Direction -
Print again only this span: the line with "for key, value", the line with "scene.view_settings.keyframe_insert(path, frame=frame(t))", and all lines between them, exactly as given.

Data provided -
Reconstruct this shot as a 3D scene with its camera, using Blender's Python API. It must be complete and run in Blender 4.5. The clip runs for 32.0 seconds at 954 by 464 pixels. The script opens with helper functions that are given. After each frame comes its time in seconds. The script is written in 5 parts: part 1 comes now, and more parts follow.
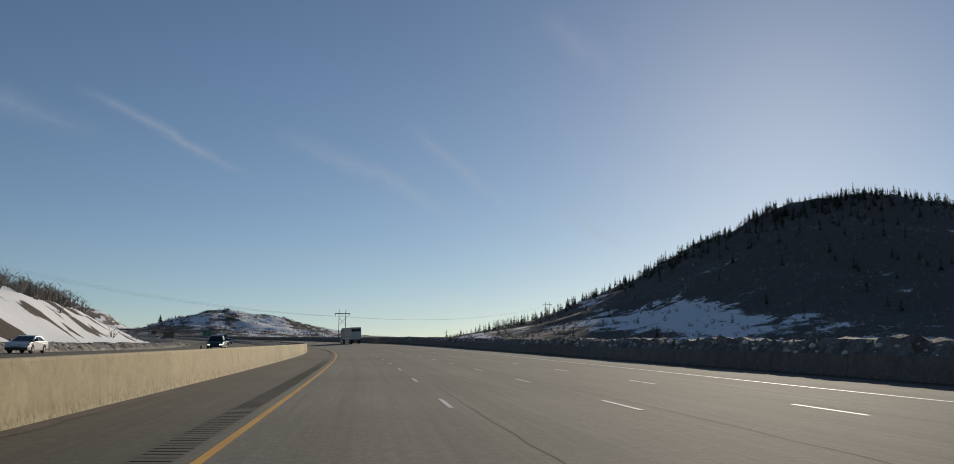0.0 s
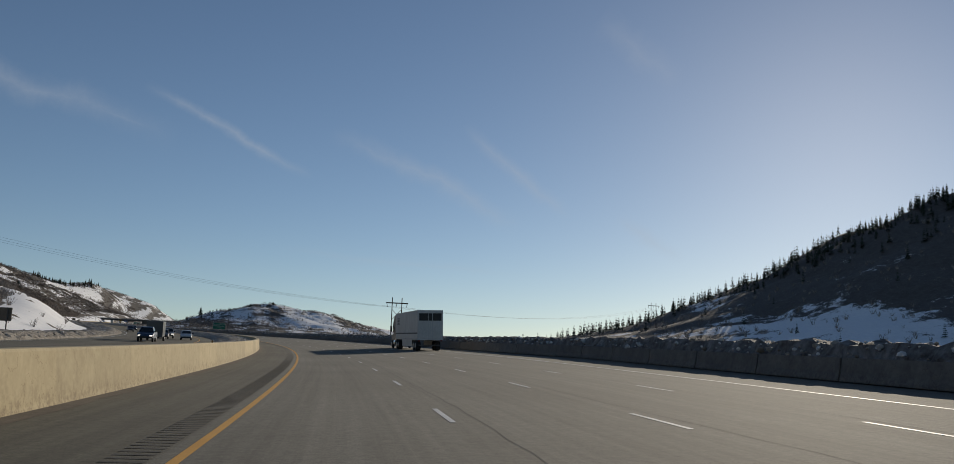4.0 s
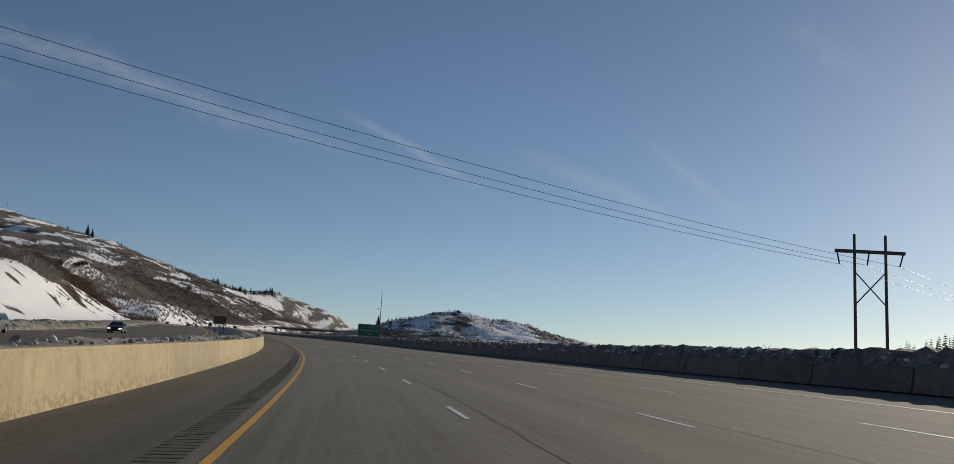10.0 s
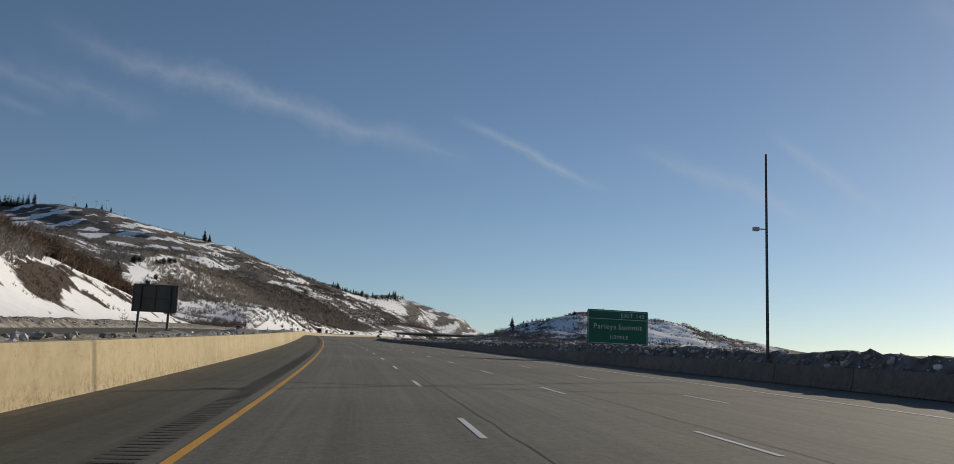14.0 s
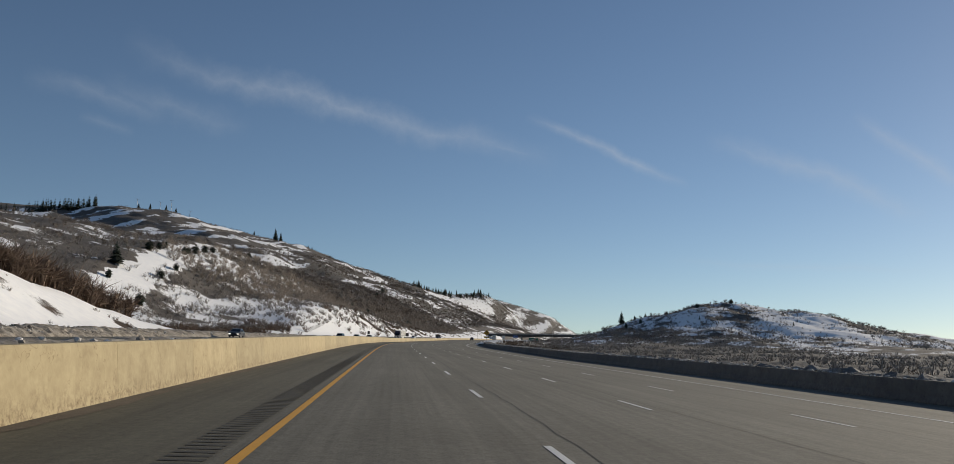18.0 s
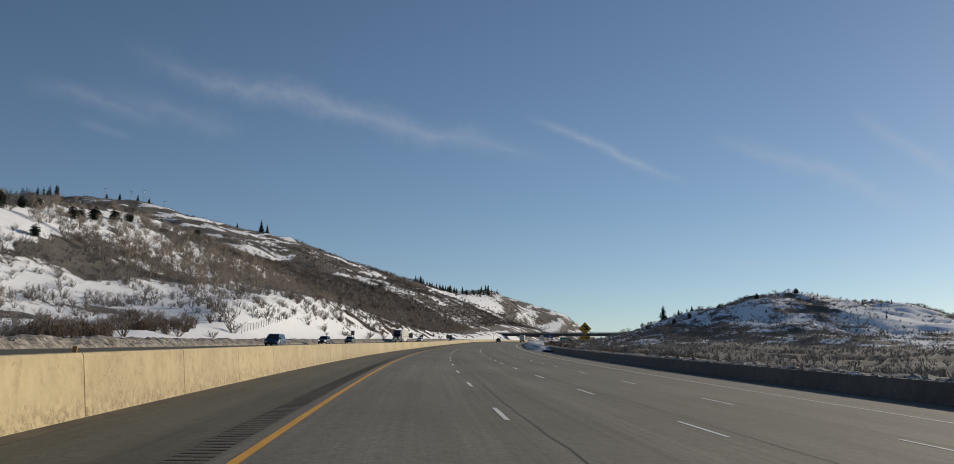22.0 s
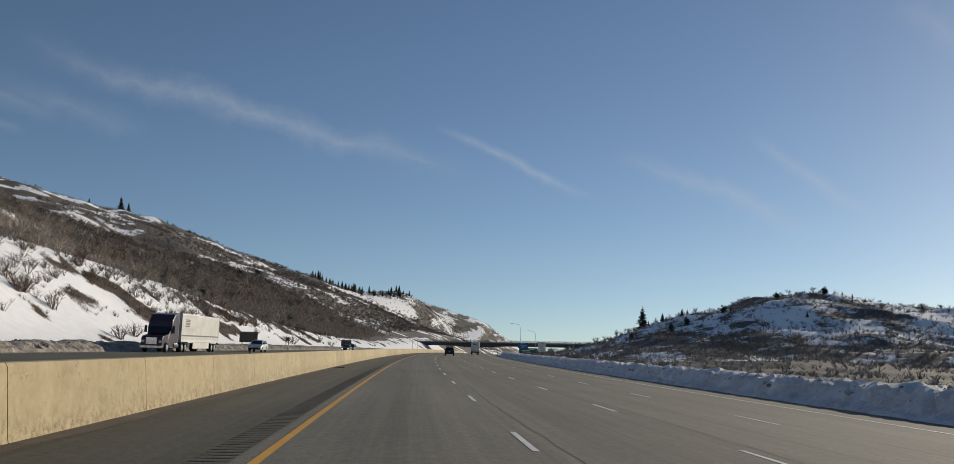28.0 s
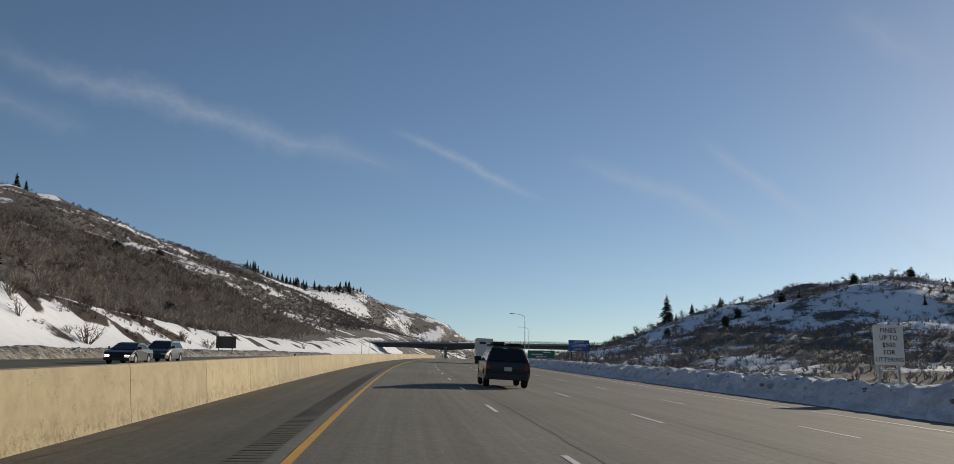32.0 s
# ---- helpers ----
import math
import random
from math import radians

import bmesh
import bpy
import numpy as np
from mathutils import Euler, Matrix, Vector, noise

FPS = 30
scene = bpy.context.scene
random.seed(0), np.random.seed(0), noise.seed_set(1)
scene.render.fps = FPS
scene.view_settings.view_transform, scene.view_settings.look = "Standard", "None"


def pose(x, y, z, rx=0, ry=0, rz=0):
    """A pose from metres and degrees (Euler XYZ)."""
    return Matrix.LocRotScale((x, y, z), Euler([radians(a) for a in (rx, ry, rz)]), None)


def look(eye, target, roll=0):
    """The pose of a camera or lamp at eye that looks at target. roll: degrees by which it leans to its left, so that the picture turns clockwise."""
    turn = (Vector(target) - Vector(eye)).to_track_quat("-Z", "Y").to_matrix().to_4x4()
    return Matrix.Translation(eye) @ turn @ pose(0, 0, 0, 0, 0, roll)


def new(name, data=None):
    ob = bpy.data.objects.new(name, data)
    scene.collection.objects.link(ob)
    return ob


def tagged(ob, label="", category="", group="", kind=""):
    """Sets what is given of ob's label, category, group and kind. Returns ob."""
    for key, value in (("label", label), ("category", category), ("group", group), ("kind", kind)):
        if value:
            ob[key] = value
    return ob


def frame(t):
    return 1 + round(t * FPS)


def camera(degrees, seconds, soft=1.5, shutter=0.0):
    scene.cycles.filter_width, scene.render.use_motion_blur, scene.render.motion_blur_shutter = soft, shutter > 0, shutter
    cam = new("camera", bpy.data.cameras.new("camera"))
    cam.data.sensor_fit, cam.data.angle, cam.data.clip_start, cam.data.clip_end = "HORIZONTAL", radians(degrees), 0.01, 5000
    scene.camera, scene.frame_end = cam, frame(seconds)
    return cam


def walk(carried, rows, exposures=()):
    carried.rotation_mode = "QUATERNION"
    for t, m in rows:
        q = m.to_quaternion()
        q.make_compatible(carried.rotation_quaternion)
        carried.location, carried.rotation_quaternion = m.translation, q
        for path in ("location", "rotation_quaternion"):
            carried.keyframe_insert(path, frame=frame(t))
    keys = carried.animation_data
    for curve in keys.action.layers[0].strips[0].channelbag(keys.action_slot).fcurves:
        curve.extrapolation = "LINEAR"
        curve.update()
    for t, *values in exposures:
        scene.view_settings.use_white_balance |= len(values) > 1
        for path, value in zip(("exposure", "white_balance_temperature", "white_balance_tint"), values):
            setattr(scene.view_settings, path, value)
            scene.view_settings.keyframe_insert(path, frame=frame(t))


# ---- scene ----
cam = camera(56.36, 32.0, soft=0.8, shutter=0.0)
PATH = [
    (0.0, -0.02, -0.17, -0.00, -13.24, 8.68, -0.09),
    (0.5, 16.88, -1.99, 0.49, -13.22, 8.74, 0.22),
    (1.0, 33.79, -3.75, 0.99, -13.10, 8.76, 0.32),
    (1.5, 50.71, -5.42, 1.48, -12.98, 8.78, 0.56),
    (2.0, 67.64, -6.97, 1.98, -12.70, 8.79, 0.88),
    (2.5, 84.59, -8.36, 2.49, -11.94, 8.80, 1.22),
    (3.0, 101.55, -9.55, 2.99, -11.41, 8.86, 1.53),
    (3.5, 118.52, -10.51, 3.50, -10.56, 8.91, 1.84),
    (4.0, 135.51, -11.22, 4.01, -9.61, 8.98, 2.14),
    (4.5, 152.50, -11.64, 4.53, -8.76, 9.04, 2.45),
    (5.0, 169.50, -11.76, 5.06, -7.31, 9.01, 2.62),
    (5.5, 186.50, -11.59, 5.59, -5.85, 8.97, 2.87),
    (6.0, 203.49, -11.13, 6.13, -5.45, 9.09, 2.88),
    (6.5, 220.47, -10.37, 6.67, -3.86, 9.07, 3.16),
    (7.0, 237.44, -9.33, 7.23, -3.28, 9.07, 3.13),
    (7.5, 254.38, -8.03, 7.79, -2.85, 9.10, 3.12),
    (8.0, 271.31, -6.47, 8.36, -1.93, 9.16, 3.23),
    (8.5, 288.20, -4.66, 8.94, -0.48, 9.21, 3.50),
    (9.0, 305.07, -2.61, 9.52, 0.00, 9.21, 3.57),
    (9.5, 321.91, -0.30, 10.11, 0.50, 9.36, 3.49),
    (10.0, 338.71, 2.28, 10.71, 2.06, 9.31, 3.19),
    (10.5, 355.46, 5.12, 11.31, 2.70, 9.23, 2.82),
    (11.0, 372.17, 8.25, 11.92, 3.37, 9.32, 2.85),
    (11.5, 388.83, 11.66, 12.54, 4.10, 9.32, 3.06),
    (12.0, 405.42, 15.36, 13.17, 5.42, 9.28, 2.97),
    (12.5, 421.94, 19.35, 13.81, 6.09, 9.22, 2.79),
    (13.0, 438.40, 23.63, 14.47, 7.96, 9.13, 2.71),
    (13.5, 454.79, 28.16, 15.13, 8.67, 9.22, 2.54),
    (14.0, 471.11, 32.93, 15.82, 9.85, 9.16, 2.43),
    (14.5, 487.36, 37.92, 16.51, 10.74, 9.15, 2.20),
    (15.0, 503.56, 43.09, 17.22, 11.45, 9.10, 1.99),
    (15.5, 519.71, 48.41, 17.93, 12.35, 9.05, 1.78),
    (16.0, 535.81, 53.85, 18.65, 13.17, 9.02, 1.57),
    (16.5, 551.88, 59.39, 19.38, 13.64, 8.99, 1.35),
    (17.0, 567.93, 65.01, 20.10, 14.08, 9.02, 1.16),
    (17.5, 583.95, 70.70, 20.83, 14.53, 9.05, 1.15),
    (18.0, 599.95, 76.44, 21.54, 14.92, 9.01, 1.19),
    (18.5, 615.93, 82.22, 22.25, 15.34, 9.05, 1.11),
    (19.0, 631.92, 88.02, 22.95, 15.67, 9.01, 1.06),
    (19.5, 647.90, 93.81, 23.64, 15.95, 9.00, 0.86),
    (20.0, 663.88, 99.60, 24.32, 15.72, 9.04, 0.53),
    (20.5, 679.88, 105.35, 24.98, 14.95, 9.06, 0.30),
    (21.0, 695.90, 111.05, 25.64, 14.71, 9.01, 0.13),
    (21.5, 711.94, 116.68, 26.28, 14.88, 9.02, 0.27),
    (22.0, 728.00, 122.22, 26.91, 14.89, 9.04, 0.40),
    (22.5, 744.11, 127.66, 27.53, 13.72, 9.05, 0.76),
    (23.0, 760.25, 132.98, 28.15, 13.31, 9.06, 0.82),
    (23.5, 776.44, 138.16, 28.76, 13.09, 9.05, 0.84),
    (24.0, 792.68, 143.19, 29.37, 12.42, 9.11, 0.78),
    (24.5, 808.96, 148.07, 29.98, 12.47, 9.15, 0.90),
    (25.0, 825.29, 152.80, 30.59, 11.65, 9.30, 1.02),
    (25.5, 841.66, 157.38, 31.21, 10.86, 9.29, 1.11),
    (26.0, 858.07, 161.81, 31.83, 10.56, 9.35, 1.20),
    (26.5, 874.51, 166.11, 32.47, 10.41, 9.47, 1.29),
    (27.0, 890.99, 170.30, 33.11, 10.28, 9.57, 1.38),
    (27.5, 907.49, 174.38, 33.77, 10.05, 9.64, 1.47),
    (28.0, 924.01, 178.38, 34.43, 8.92, 9.77, 1.16),
    (28.5, 940.56, 182.30, 35.10, 8.79, 9.73, 1.29),
    (29.0, 957.12, 186.14, 35.78, 8.54, 9.81, 1.20),
    (29.5, 973.69, 189.95, 36.46, 7.75, 9.85, 1.20),
    (30.0, 990.28, 193.67, 37.15, 7.64, 9.88, 1.38),
    (30.5, 1006.89, 197.31, 37.84, 7.53, 9.90, 1.35),
    (31.0, 1023.52, 200.85, 38.53, 6.82, 9.95, 1.16),
    (31.5, 1040.19, 204.23, 39.22, 6.03, 9.96, 0.94),
    (32.0, 1056.87, 207.48, 39.90, 5.87, 9.97, 0.80),
]
HEADING = [-0.0993, -0.1150, -0.0938, -0.0373, 0.0318, 0.0966, 0.1626, 0.2336, 0.2941, 0.3283, 0.3486, 0.3535, 0.3344, 0.2949, 0.2562, 0.2324, 0.2146, 0.1902, 0.1640, 0.1380, 0.1120, 0.0900, 0.0800]
GRADE = [0.0275, 0.0291, 0.0297, 0.0341, 0.0362, 0.0450, 0.0396, 0.0337, 0.0400, 0.0416, 0.0370, 0.0340, 0.0330]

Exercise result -
    for key, value in (("label", label), ("category", category), ("group", group), ("kind", kind)):
        if value:
            ob[key] = value
    return ob


def frame(t):
    return 1 + round(t * FPS)


def camera(degrees, seconds, soft=1.5, shutter=0.0):
    scene.cycles.filter_width, scene.render.use_motion_blur, scene.render.motion_blur_shutter = soft, shutter > 0, shutter
    cam = new("camera", bpy.data.cameras.new("camera"))
    cam.data.sensor_fit, cam.data.angle, cam.data.clip_start, cam.data.clip_end = "HORIZONTAL", radians(degrees), 0.01, 5000
    scene.camera, scene.frame_end = cam, frame(seconds)
    return cam


def walk(carried, rows, exposures=()):
    carried.rotation_mode = "QUATERNION"
    for t, m in rows:
        q = m.to_quaternion()
        q.make_compatible(carried.rotation_quaternion)
        carried.location, carried.rotation_quaternion = m.translation, q
        for path in ("location", "rotation_quaternion"):
            carried.keyframe_insert(path, frame=frame(t))
    keys = carried.animation_data
    for curve in keys.action.layers[0].strips[0].channelbag(keys.action_slot).fcurves:
        curve.extrapolation = "LINEAR"
        curve.update()
    for t, *values in exposures:
        scene.view_settings.use_white_balance |= len(values) > 1
        for path, value in zip(("exposure", "white_balance_temperature", "white_balance_tint"), values):
            setattr(scene.view_settings, path, value)
            scene.view_settings.keyframe_insert(path, frame=frame(t))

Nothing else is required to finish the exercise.